The Boy and the Heron is being described as the last film from Miyazaki, who’s now 82 years old. But that was how 2013’s The Wind Rises, which was meant to mark the start of the animation master’s retirement, was framed as well. As long as Miyazaki feels he has more to say, we’re lucky enough to be here to receive it, and this latest work comes off as acutely, if indirectly, personal. It is, like The Wind Rises, a film that takes place in the shadow of World War II. Mahito, like Miyazaki himself, is evacuated from Tokyo to the countryside, but not before losing his mother, who dies during a firebombing. This incident, which keeps erupting into Mahito’s consciousness afterward, is rendered like a panic attack, the boy in his light-gray uniform pushing through a crowd of city residents who are a dark blur of anguished forms. The trauma of Mahito’s particular loss is paired by a larger sense of distress. The rural community Mahito is brought to a year later is made up mostly of the old, the infirm, and children, held together by weary volunteer labor. He arrives in time to witness the seeing-off of two locals who’ve been called up to service, trudging up the street with their loved ones.
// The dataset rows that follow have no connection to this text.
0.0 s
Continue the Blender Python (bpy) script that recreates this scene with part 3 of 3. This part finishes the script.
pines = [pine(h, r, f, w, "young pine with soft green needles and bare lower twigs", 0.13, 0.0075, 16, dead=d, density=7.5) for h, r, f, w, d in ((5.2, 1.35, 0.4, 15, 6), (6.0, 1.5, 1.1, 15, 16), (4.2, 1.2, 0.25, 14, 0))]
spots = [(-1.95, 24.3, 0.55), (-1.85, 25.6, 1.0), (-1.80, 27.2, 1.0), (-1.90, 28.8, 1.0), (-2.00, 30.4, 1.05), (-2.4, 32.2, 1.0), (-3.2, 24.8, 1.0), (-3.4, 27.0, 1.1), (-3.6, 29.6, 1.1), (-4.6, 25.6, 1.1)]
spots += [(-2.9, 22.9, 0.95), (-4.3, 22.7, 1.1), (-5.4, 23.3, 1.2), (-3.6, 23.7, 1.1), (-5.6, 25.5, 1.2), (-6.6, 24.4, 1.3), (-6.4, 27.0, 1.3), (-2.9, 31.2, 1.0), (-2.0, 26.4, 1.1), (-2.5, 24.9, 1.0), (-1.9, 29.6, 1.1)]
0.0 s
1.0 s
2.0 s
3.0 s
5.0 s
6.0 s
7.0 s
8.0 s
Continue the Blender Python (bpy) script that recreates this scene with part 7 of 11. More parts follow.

Mahito doesn’t like his new stepmother, Natsuko (Yoshino Kimura), who happens to be his mother’s younger sister and whom he treats with scrupulously formal politeness. He doesn’t like his new school, where the children and nearby field laborers are hostile toward the kid dropped off in a fancy car. He gives himself a head wound so that he doesn’t have to go back, leaving him to convalesce in the care of the cluster of elderly maids who live with Natsuko on the cavernous family estate that’s now also his home. His only other company is a massive gray heron that keeps trying to get in his window and starts to display the power of speech along with some alarming, and very unbirdlike, teeth. The bothersome bird keeps trying to lure him to the crumbling tower sitting out in the woods, and when Natsuko goes missing one day, Mahito finally makes his way to the library inside, and then to the other universe, where he meets up with a swashbuckling sailor (Kô Shibasaki), groups of ravenous pelicans, and a girl with the power of fire (Aimyon).

The Boy and the Heron is irresistible in its dream logic, straddling the adorable (white blob creatures called Warawara that inflate like balloons) and the dark (parakeet soldiers that are on the search for fresh meat). But what makes it most compelling are the ways in which the real and the magical are equal presences. The magical universe may be a means of evading a reality that’s on fire, but it’s not without its own ugliness, all of it brought in from the outside by those looking to escape. If The Boy and the Heron ultimately feels less universal in its emotional appeal than past Miyazaki work, it’s only because Miyazaki is grappling with something very specific — that we can’t leave the world behind when we’re a part of it.